_Records to use_
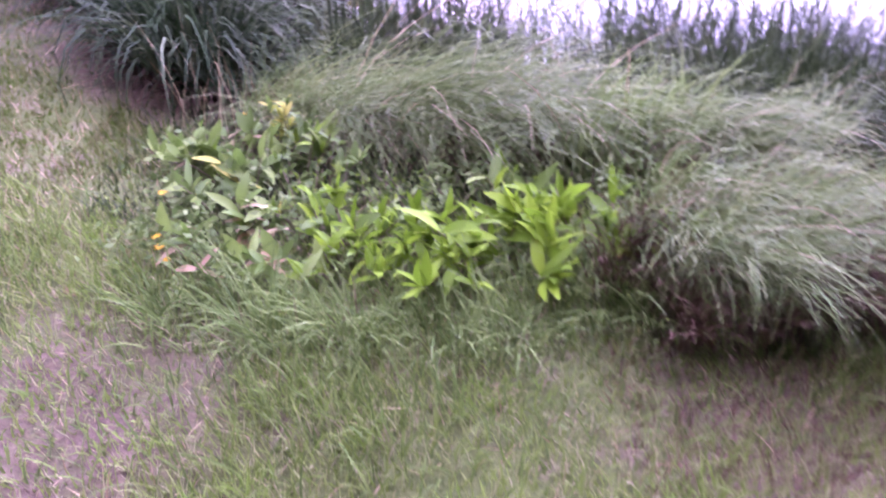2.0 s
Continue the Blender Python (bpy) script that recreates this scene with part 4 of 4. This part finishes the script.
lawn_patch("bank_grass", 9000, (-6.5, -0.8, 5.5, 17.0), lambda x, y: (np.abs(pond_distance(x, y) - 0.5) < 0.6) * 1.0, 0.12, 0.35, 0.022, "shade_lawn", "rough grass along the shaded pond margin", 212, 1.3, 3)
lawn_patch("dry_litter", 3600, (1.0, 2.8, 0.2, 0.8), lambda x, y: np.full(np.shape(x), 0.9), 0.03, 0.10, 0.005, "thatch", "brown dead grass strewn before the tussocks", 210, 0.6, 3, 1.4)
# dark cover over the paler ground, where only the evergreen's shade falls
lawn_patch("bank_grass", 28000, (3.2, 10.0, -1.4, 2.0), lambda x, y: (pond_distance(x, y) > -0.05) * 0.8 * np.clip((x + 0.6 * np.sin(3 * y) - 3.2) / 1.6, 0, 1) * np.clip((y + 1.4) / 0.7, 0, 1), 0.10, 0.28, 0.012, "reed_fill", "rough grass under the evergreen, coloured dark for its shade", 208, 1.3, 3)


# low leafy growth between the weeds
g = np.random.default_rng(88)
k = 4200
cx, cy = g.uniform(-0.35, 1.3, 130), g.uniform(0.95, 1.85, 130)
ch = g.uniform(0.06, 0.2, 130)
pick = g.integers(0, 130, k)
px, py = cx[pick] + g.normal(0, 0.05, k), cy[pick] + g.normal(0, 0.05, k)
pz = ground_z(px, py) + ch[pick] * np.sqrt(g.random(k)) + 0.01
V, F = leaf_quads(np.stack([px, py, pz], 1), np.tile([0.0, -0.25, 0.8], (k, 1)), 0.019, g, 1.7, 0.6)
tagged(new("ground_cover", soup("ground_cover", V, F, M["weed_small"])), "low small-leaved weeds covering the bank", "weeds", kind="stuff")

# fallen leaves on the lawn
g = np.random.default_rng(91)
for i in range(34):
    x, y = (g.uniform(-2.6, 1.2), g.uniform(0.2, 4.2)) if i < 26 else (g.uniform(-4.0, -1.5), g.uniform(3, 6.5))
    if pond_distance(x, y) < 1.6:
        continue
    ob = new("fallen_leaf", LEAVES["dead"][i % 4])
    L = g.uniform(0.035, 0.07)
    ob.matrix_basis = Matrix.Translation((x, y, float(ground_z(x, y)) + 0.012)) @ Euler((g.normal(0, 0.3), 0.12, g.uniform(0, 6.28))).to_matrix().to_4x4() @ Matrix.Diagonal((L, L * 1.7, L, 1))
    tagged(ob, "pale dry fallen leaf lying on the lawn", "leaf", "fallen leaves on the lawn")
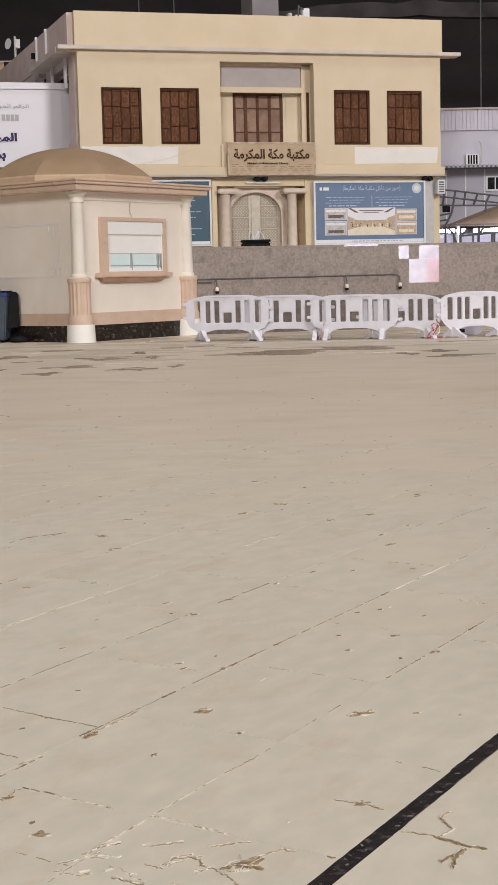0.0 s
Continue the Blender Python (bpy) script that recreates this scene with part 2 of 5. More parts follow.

_What you are asked to do_
The data above needs to be retyped exactly, with the images left out.

_The response_
2.0 s
Continue the Blender Python (bpy) script that recreates this scene with part 4 of 4. This part finishes the script.
lawn_patch("bank_grass", 9000, (-6.5, -0.8, 5.5, 17.0), lambda x, y: (np.abs(pond_distance(x, y) - 0.5) < 0.6) * 1.0, 0.12, 0.35, 0.022, "shade_lawn", "rough grass along the shaded pond margin", 212, 1.3, 3)
lawn_patch("dry_litter", 3600, (1.0, 2.8, 0.2, 0.8), lambda x, y: np.full(np.shape(x), 0.9), 0.03, 0.10, 0.005, "thatch", "brown dead grass strewn before the tussocks", 210, 0.6, 3, 1.4)
# dark cover over the paler ground, where only the evergreen's shade falls
lawn_patch("bank_grass", 28000, (3.2, 10.0, -1.4, 2.0), lambda x, y: (pond_distance(x, y) > -0.05) * 0.8 * np.clip((x + 0.6 * np.sin(3 * y) - 3.2) / 1.6, 0, 1) * np.clip((y + 1.4) / 0.7, 0, 1), 0.10, 0.28, 0.012, "reed_fill", "rough grass under the evergreen, coloured dark for its shade", 208, 1.3, 3)


# low leafy growth between the weeds
g = np.random.default_rng(88)
k = 4200
cx, cy = g.uniform(-0.35, 1.3, 130), g.uniform(0.95, 1.85, 130)
ch = g.uniform(0.06, 0.2, 130)
pick = g.integers(0, 130, k)
px, py = cx[pick] + g.normal(0, 0.05, k), cy[pick] + g.normal(0, 0.05, k)
pz = ground_z(px, py) + ch[pick] * np.sqrt(g.random(k)) + 0.01
V, F = leaf_quads(np.stack([px, py, pz], 1), np.tile([0.0, -0.25, 0.8], (k, 1)), 0.019, g, 1.7, 0.6)
tagged(new("ground_cover", soup("ground_cover", V, F, M["weed_small"])), "low small-leaved weeds covering the bank", "weeds", kind="stuff")

# fallen leaves on the lawn
g = np.random.default_rng(91)
for i in range(34):
    x, y = (g.uniform(-2.6, 1.2), g.uniform(0.2, 4.2)) if i < 26 else (g.uniform(-4.0, -1.5), g.uniform(3, 6.5))
    if pond_distance(x, y) < 1.6:
        continue
    ob = new("fallen_leaf", LEAVES["dead"][i % 4])
    L = g.uniform(0.035, 0.07)
    ob.matrix_basis = Matrix.Translation((x, y, float(ground_z(x, y)) + 0.012)) @ Euler((g.normal(0, 0.3), 0.12, g.uniform(0, 6.28))).to_matrix().to_4x4() @ Matrix.Diagonal((L, L * 1.7, L, 1))
    tagged(ob, "pale dry fallen leaf lying on the lawn", "leaf", "fallen leaves on the lawn")
0.0 s
Continue the Blender Python (bpy) script that recreates this scene with part 2 of 5. More parts follow.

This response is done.